Why it’s cool: The ID16 showed lots of innovative features, many of them more ambitious and high tech than the Catchbin 2.0. But these skinny bins show that no detail, however small, is escaping Yanfeng’s attention.
What Yanfeng says: “You sit behind the wheel and something drops out of your pockets or trousers, it can be coins, your cellphone, whatever. We’ve all had that experience. If you drop something, Catchbin will catch it. It connects to the floor console via magnets. You can easily take it out, put it in your dishwasher and put it back.”— Han Hendriks, Yanfeng Automotive Interiors vice president of advanced product development and sales
When in production: Possibly in late 2017. Yanfeng declined to name a customer.
Mercedes-Benz Vision Tokyo
What it is: Mercedes-Benz introduced its latest take on the autonomous vehicle at the Tokyo Motor Show.

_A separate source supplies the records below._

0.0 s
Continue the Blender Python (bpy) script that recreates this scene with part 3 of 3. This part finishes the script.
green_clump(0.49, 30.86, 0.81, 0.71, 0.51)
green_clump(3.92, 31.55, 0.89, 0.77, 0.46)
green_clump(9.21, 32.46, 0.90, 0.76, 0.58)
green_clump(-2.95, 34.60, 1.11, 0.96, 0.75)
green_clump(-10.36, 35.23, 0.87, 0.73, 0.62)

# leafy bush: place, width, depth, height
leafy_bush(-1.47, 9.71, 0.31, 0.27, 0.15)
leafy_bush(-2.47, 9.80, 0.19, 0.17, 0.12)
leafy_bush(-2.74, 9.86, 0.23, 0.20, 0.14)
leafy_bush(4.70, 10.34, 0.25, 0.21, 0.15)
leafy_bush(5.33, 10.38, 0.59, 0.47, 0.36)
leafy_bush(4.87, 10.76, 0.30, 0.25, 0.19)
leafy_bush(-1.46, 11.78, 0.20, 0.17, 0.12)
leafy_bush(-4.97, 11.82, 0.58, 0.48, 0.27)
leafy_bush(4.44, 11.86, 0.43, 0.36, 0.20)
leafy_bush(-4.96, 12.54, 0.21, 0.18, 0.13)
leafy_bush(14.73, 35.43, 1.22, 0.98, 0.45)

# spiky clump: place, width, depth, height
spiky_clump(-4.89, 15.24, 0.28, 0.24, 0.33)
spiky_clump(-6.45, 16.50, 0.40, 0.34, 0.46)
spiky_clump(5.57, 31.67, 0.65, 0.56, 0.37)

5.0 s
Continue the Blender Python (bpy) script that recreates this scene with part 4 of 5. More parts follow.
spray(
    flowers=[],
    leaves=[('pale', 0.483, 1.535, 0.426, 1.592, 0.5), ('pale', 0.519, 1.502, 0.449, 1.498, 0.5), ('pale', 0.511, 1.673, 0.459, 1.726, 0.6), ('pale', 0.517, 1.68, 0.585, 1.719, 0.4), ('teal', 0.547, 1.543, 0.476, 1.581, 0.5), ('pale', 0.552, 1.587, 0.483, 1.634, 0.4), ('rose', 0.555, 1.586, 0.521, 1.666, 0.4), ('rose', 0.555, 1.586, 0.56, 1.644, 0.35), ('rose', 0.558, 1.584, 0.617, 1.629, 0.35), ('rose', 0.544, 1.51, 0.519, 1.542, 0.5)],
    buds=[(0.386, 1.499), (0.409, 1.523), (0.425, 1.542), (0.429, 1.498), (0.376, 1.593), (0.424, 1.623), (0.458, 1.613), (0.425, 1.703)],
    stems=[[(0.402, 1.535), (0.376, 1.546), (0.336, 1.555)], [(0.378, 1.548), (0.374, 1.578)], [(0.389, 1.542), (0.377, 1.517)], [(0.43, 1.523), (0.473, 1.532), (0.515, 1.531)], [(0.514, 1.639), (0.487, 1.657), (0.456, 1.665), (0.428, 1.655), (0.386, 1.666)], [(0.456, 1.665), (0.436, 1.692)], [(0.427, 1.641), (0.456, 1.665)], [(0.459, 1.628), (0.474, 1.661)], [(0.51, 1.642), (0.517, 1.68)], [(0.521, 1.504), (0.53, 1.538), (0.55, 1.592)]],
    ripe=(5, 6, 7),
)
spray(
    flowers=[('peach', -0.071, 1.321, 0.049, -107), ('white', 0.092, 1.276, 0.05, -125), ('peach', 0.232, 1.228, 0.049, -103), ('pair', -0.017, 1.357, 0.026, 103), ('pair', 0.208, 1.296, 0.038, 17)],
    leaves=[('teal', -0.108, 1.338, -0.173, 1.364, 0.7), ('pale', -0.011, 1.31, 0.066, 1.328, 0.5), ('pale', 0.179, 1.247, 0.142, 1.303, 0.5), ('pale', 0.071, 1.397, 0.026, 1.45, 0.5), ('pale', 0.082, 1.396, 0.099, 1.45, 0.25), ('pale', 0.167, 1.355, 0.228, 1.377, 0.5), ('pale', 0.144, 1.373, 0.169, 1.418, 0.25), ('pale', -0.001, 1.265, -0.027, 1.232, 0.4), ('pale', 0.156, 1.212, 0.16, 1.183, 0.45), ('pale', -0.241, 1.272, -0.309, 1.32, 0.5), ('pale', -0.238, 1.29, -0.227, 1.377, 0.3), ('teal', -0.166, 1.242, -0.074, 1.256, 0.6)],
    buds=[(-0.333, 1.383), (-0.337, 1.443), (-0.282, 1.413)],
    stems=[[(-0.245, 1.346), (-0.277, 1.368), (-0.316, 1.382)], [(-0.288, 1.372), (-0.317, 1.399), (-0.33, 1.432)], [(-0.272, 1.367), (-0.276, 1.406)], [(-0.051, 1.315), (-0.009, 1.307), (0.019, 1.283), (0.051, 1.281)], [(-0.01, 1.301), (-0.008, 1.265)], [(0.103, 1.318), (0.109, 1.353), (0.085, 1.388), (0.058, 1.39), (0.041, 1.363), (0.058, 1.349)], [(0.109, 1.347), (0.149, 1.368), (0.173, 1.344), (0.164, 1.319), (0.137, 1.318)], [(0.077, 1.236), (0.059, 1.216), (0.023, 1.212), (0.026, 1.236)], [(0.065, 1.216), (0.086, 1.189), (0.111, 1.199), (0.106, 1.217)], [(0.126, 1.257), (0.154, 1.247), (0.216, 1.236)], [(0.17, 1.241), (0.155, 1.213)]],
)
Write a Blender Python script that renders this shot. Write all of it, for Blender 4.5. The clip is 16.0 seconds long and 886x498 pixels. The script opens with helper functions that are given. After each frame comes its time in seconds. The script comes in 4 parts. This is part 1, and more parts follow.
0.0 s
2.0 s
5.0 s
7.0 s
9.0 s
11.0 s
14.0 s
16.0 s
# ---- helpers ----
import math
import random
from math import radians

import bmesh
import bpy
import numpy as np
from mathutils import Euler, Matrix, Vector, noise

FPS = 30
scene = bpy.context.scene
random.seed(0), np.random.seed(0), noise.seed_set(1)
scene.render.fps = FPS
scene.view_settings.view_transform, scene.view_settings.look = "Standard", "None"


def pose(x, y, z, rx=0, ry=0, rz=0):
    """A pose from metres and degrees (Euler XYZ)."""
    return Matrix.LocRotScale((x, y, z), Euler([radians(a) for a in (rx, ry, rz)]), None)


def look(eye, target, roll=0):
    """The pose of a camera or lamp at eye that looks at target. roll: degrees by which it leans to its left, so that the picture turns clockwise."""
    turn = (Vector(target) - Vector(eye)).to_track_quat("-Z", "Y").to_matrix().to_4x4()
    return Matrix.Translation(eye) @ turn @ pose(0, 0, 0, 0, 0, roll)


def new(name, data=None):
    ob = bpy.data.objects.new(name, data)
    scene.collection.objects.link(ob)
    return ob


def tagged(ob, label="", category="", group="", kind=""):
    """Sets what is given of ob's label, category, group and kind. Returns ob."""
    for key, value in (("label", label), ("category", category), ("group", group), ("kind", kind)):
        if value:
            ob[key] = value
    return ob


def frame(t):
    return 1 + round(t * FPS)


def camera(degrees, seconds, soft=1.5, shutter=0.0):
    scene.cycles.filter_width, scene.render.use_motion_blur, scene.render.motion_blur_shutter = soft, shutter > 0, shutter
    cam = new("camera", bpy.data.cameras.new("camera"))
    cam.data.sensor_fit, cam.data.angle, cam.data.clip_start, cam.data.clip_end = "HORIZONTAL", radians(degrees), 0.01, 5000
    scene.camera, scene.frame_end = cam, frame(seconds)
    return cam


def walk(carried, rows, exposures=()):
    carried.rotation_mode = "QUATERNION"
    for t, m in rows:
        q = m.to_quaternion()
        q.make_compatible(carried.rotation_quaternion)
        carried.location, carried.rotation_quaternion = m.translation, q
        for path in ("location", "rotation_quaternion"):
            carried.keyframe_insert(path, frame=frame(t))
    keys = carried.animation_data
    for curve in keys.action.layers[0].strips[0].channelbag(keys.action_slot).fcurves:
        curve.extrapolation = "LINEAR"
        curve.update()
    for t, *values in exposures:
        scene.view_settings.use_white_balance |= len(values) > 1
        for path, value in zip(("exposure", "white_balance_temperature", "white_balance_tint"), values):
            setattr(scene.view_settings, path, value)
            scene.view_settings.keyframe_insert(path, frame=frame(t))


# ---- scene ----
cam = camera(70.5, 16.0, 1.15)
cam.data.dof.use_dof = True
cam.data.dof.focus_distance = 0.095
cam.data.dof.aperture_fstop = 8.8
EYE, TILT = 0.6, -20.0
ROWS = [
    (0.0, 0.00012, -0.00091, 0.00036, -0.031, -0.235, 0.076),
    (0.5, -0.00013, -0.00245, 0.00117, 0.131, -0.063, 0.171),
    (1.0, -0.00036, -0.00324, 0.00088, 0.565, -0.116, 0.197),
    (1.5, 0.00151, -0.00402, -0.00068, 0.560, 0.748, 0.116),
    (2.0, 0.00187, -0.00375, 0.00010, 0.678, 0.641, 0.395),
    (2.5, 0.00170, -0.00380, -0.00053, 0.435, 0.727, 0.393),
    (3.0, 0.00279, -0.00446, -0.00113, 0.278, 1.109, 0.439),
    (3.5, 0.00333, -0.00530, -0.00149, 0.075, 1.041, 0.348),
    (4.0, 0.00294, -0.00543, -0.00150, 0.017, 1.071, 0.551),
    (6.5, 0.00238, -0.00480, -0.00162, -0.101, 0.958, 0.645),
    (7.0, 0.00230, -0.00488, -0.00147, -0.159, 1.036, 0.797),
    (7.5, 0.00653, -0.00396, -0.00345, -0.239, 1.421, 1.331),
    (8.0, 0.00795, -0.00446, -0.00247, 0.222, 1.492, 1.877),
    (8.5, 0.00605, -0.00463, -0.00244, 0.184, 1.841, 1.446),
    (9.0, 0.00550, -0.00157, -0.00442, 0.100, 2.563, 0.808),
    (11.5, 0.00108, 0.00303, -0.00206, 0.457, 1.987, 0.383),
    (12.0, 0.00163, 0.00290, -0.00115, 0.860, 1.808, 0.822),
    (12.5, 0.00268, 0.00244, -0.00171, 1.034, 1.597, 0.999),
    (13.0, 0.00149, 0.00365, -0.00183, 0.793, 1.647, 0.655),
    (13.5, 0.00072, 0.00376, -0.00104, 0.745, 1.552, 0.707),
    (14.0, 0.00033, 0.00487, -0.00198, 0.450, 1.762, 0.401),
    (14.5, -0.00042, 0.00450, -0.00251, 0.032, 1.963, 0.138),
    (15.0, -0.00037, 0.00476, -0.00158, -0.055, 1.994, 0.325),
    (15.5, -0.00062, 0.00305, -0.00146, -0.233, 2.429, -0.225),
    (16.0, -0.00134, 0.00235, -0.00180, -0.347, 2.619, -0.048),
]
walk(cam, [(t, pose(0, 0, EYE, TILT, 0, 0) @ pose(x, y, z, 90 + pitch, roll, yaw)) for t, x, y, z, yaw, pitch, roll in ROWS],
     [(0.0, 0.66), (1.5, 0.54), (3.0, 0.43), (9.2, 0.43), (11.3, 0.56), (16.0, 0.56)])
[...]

The Vision Tokyo dispenses with the traditional seating layout in favor of a contemporary lounge concept. If the car needs to be driven manually, “a seat facing in the direction of travel can be released from the center of the couch at the front, rather like the ‘jump seat’ in an aircraft cockpit,” the company said in a release.
Why it’s cool: There is no front or back seat. Rather, passengers sit on an oval-shaped couch. There are wraparound LED screens behind the passengers. Apps, maps and displays from the infotainment system can be displayed as 3-D holograms.
What Mercedes says: “As a contemporary-style club lounge, the Vision Tokyo brings people together. With the car in autonomous driving mode they are able to chill and chat, without having to worry about steering a way through the dense traffic.” — Daimler press release
When in production: This is a pure concept car. It was designed by Mercedes-Benz global advanced design staff “looking well beyond the next generation of vehicles,” the company says.